Long time DES advocate Jim Green (a former New Yorker who remembers the poverty of the Lower East Side) describes how public policies made a bad situation worse - moving the mentally ill out of institutions onto the street, taking out single family homes, are two of the nastiest.

Says Green, "women and children are what gives strength and security to any community. A community that is overwhelmingly single males is going to be really difficult to build, to go forward. By building housing that has mothers and children reintegrating back into society, by democratizing the processes in the community - that's how we are going to move forward. Just doing that makes it a better community, makes it safer."

Vancouver's city council claims, unlike the last world exposition there a few decades ago, it will not cover up the poor nor hide them in a displaced neighborhood far away.

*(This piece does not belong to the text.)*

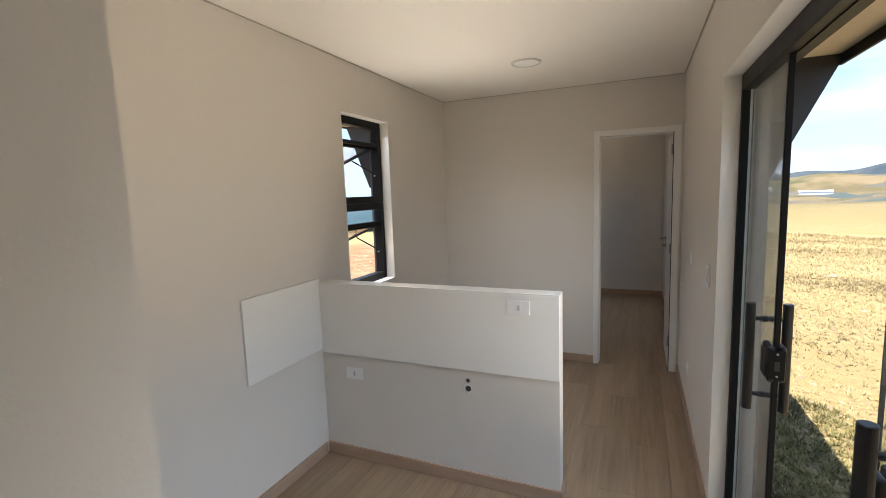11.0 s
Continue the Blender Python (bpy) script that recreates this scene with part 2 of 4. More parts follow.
PLASTER = material("plaster_paint", (0.69, 0.65, 0.60), 0.75, mottle=0.025, scale=1.3, grain=0.012, grain_scale=90, bump=0.10, bump_scale=140, spec=0.25)
CEILING = material("ceiling_paint", (0.86, 0.82, 0.76), 0.8, mottle=0.02, scale=1.1, bump=0.06, bump_scale=120, spec=0.2)
TRIM_WHITE = material("white_lacquer", (0.80, 0.79, 0.765), 0.42, mottle=0.02, scale=2.0, bump=0.04, bump_scale=90)
BOARD_WHITE = material("white_board", (0.82, 0.81, 0.785), 0.38, mottle=0.015, scale=1.5, bump=0.03, bump_scale=60)
REVEAL = material("reveal_paint", (0.76, 0.735, 0.69), 0.7, mottle=0.03, scale=2.0, bump=0.10, bump_scale=120, spec=0.25)
BLACK = material("black_aluminium", (0.0065, 0.007, 0.0075), 0.50, mottle=0.15, scale=6.0, grain=0.08, grain_scale=200, bump=0.03, bump_scale=200, spec=0.2)
BLACK_GLOSS = material("black_plastic", (0.010, 0.010, 0.011), 0.40, mottle=0.1, scale=8.0)
HOOD = material("dark_sheet_steel", (0.024, 0.026, 0.030), 0.42, metal=0.0, mottle=0.12, scale=3.0, bump=0.05, bump_scale=25)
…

That is as it should be. The world should see the beast with the beauty. It should see Vancouver's shame.

2 Replies so far - Add your comment

Keith Stanley said...

This is very interesting. Not the Canada that I am use to hearing and reading about. It would be interesting to know the demographic make-up of the individuals in DES and if their are cultural sensitive ways to address the problem.

GSaville said...

Yes you are very right. This kind of sqalour is not something common in Canada - perhaps why Vancouver does so poorly at fixing it. Then again, so many similar slums have existed in the U.S. for so many years, it's not much different here. Except, of course, for the work of SafeGrowthers like you who have been doing such an incredible job in Milwaukee.

And are dead right when you point to culture. The DES has many ethnic groups, one of the dominant populations is First Nations people (American's call them "Indians"). There have been some excellent cultural programs to try and help. The problem seems to me to be the enormous size of the DES, with over 10,000 people clustered in a fairly small area.

It is a vexing situation that requires self-less dedication and innovation for new ways out of the quadmire. Maybe you'd consider moving to Vancouver?